Bishop and Barker became steadfast friends. They moved to Toronto after the Great War where they began one of North America’s first aviation charters called Bishop-Barker Aeroplanes Ltd, operating a fleet of flying boats from Toronto Harbour. The airline faded three years later but each continued to enjoy successful careers in aviation.
Barker went on to become the acting Director of the Royal Canadian Air Force (RCAF) at its formation in 1924. In 1926 he became the first president of the Toronto Maple Leafs.
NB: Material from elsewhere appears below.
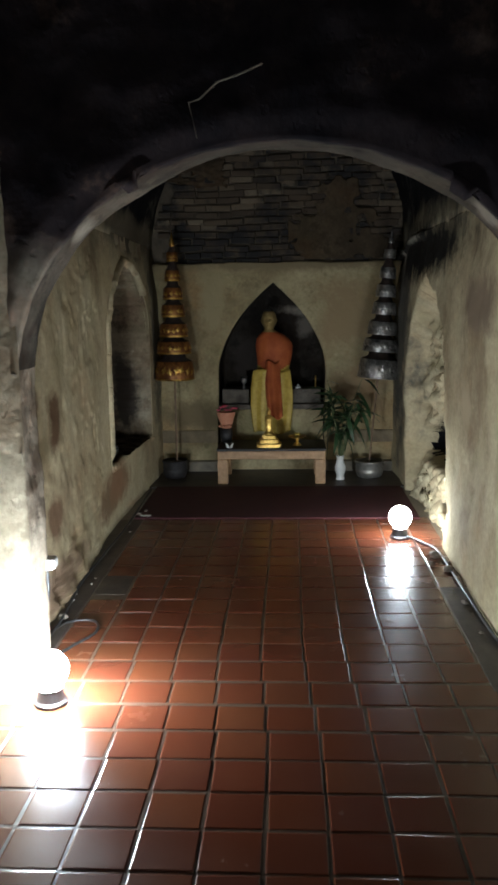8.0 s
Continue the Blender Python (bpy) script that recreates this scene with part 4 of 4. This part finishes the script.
LEAVES = [leaf_mesh(0.19, 0.021, 0.5), leaf_mesh(0.16, 0.023, 0.25), leaf_mesh(0.22, 0.019, 0.8), leaf_mesh(0.13, 0.018, 0.1)]
for k in range(13):
    a = rnd.uniform(0, 6.28)
    top = Vector((0.17 * math.cos(a) + 0.06, 0.09 * math.sin(a), rnd.uniform(0.58, 0.88)))
    pts = [Vector((0.008 * math.cos(a), 0.008 * math.sin(a), 0.16)), Vector((top.x * 0.25, top.y * 0.25, 0.36)), Vector((top.x * 0.6, top.y * 0.6, 0.36 + (top.z - 0.36) * 0.6)), top]
    part("stem", tube_bm(pts, [0.005, 0.0045, 0.0035, 0.002], 6), M_STEM, plant)
    for j in range(9):
        t = rnd.uniform(0.35, 1.0) ** 0.9
        i = min(2, int(t * 3))
        p = pts[i].lerp(pts[i + 1], t * 3 - i)
        yaw = rnd.uniform(0, 360)
        lf = new("leaf", rnd.choice(LEAVES))
        lf.parent = plant
        lf.matrix_basis = pose(p.x, p.y, p.z, rnd.uniform(-35, 35), rnd.uniform(-35, 55), yaw)
for z, x, yaw, tilt in ((0.62, 0.14, 5, 2), (0.52, -0.05, 160, 12), (0.45, -0.08, 190, 20), (0.36, 0.04, -15, 40)):
    lf = new("leaf", LEAVES[2])
    lf.parent = plant
    lf.matrix_basis = pose(x, -0.02, z, 0, tilt, yaw)


# ---------------------------------------------------------------- cables, boxes, rubble
def cable(pts, label, r=0.006):
    fine = []
    P4 = [Vector(p) for p in pts]
    for i in range(len(P4) - 1):
        p0, p1, p2, p3 = P4[max(i - 1, 0)], P4[i], P4[i + 1], P4[min(i + 2, len(P4) - 1)]
        for k in range(8):
            t = k / 8
            fine.append(tuple(0.5 * ((2 * p1) + (p2 - p0) * t + (2 * p0 - 5 * p1 + 4 * p2 - p3) * t * t + (3 * p1 - p0 - 3 * p2 + p3) * t ** 3)))
    fine.append(tuple(P4[-1]))
    tagged(part("cable", tube_bm(fine, r, 8), M_PLASTIC, None, "", True), label, "cable", "power cables")


cable([(-0.80, 9.20, 0.02), (-0.90, 9.42, 0.012), (-0.84, 9.62, 0.01), (-0.76, 9.80, 0.01), (-0.80, 9.93, 0.012), (-0.92, 9.90, 0.015), (-0.97, 9.72, 0.02), (-0.93, 9.5, 0.06), (-0.885, 9.52, 0.25), (-0.88, 9.53, 0.40)], "looped black power cable on the floor beside the globe lamp")
cable([(-0.84, 9.25, 0.03), (-0.945, 9.55, 0.02), (-0.955, 9.95, 0.02), (-0.99, 10.4, 0.02), (-0.985, 11.0, 0.02), (-0.97, 11.6, 0.025), (-0.985, 12.6, 0.03)], "black power cable running along the foot of the wall", 0.008)
cable([(0.86, 11.33, 0.02), (0.94, 11.22, 0.01), (1.0, 11.05, 0.012), (1.01, 10.5, 0.015), (1.02, 9.9, 0.015), (1.05, 9.3, 0.015)], "black power cable along the wall foot behind the lamp", 0.007)
cable([(0.96, 4.34, 0.11), (0.975, 4.30, 0.05), (0.985, 4.22, 0.012), (1.0, 4.0, 0.01), (0.995, 2.8, 0.01)], "dark cable dropping from the wall lamp to the floor", 0.006)

box_e = empty("socket_box", 0, 0, 0, "small white plastic socket box on the plaster pier", "socket")
box_e.matrix_basis = pose(-0.865, 9.52, 0.43)
part("housing", box_bm(-0.02, -0.032, -0.022, 0.022, 0.032, 0.022, 0.004), M_WHITE, box_e)
part("lid", box_bm(0.0225, -0.026, -0.017, 0.027, 0.026, 0.017, 0.002), M_WHITE, box_e)


def stone(x, y, z, r, seed, label):
    bm = bmesh.new()
    bmesh.ops.create_icosphere(bm, subdivisions=2, radius=r)
    for v in bm.verts:
        v.co *= 1 + 0.5 * noise.noise(v.co / r * 1.1 + Vector((seed, 0, 0)))
        v.co.z *= 0.6
    ob = part("stone", bm, M_STONE, None, "", False)
    ob.matrix_basis = pose(x, y, z + r * 0.42)
    tagged(ob, label, "stone", "loose rubble")


for k, (x, y, r) in enumerate(((0.97, 10.95, 0.035), (0.92, 10.80, 0.022), (1.0, 10.70, 0.028), (0.99, 10.2, 0.02), (-0.96, 9.98, 0.025), (-0.98, 10.2, 0.018), (-0.95, 11.9, 0.018), (-0.92, 12.0, 0.014))):
    stone(x, y, 0.004 if y < 11.8 else 0.0108, r, k * 2.3, "small grey lump of fallen plaster on the floor")
tagged(part("paper_scrap", box_bm(-0.93, 11.86, 0.0109, -0.86, 11.89, 0.015, 0.001), M_WHITE), "crumpled white paper scrap on the dark carpet", "litter")
tagged(part("light_bulb", lathe_bm([(0, 0), (0.012, 0), (0.014, 0.02), (0.026, 0.045), (0.028, 0.06), (0.02, 0.08), (0, 0.088)], 16, (1, 1), (-1.16, 12.15, 0.385)), M_GLASS, None, "", True), "clear glass bulb standing on the dark sill", "bulb")

# ---------------------------------------------------------------- many small pieces last
for k in range(22):
    side = rnd.random() < 0.5
    y = rnd.uniform(9.7, 11.7)
    x = rnd.uniform(-1.0, -0.93) if side else rnd.uniform(0.95, 1.03)
    stone(x, y, 0.002, rnd.uniform(0.004, 0.010), k * 1.7 + 40, "small crumb of fallen plaster at the wall foot")
lay_bricks()
lay_floor()
tagged(new("tile_field", mesh_of("tile_field", rest_v, rest_f, M_TILE, False)), kind="stuff").parent = floor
He was vice-president of Fairchild Aircraft when, in 1930, while demonstrating one of the firm’s planes, he lost control and was killed when the plane crashed. He was 35.
Bishop continued his career in aviation. In 1936 he was made Honourary Air Vice Marshal, and in 1940 Director of Recruiting for the RCAF. He authored “Winged Warfare” in 1917 and “Winged Peace” in 1944 and was appointed Companion of the Order of the Bath (CB) in 1944. He died in his sleep in 1956 at age 62.
The sculpture, by George Batholomew Boileau, was installed in 2015.
Head down the elevator and through the tunnel to the terminal see a replica of Bishop’s Nieuport 17 plane and an exhibit of other photos, artifacts and memorabilia. All in the public areas of the airport, so access is free.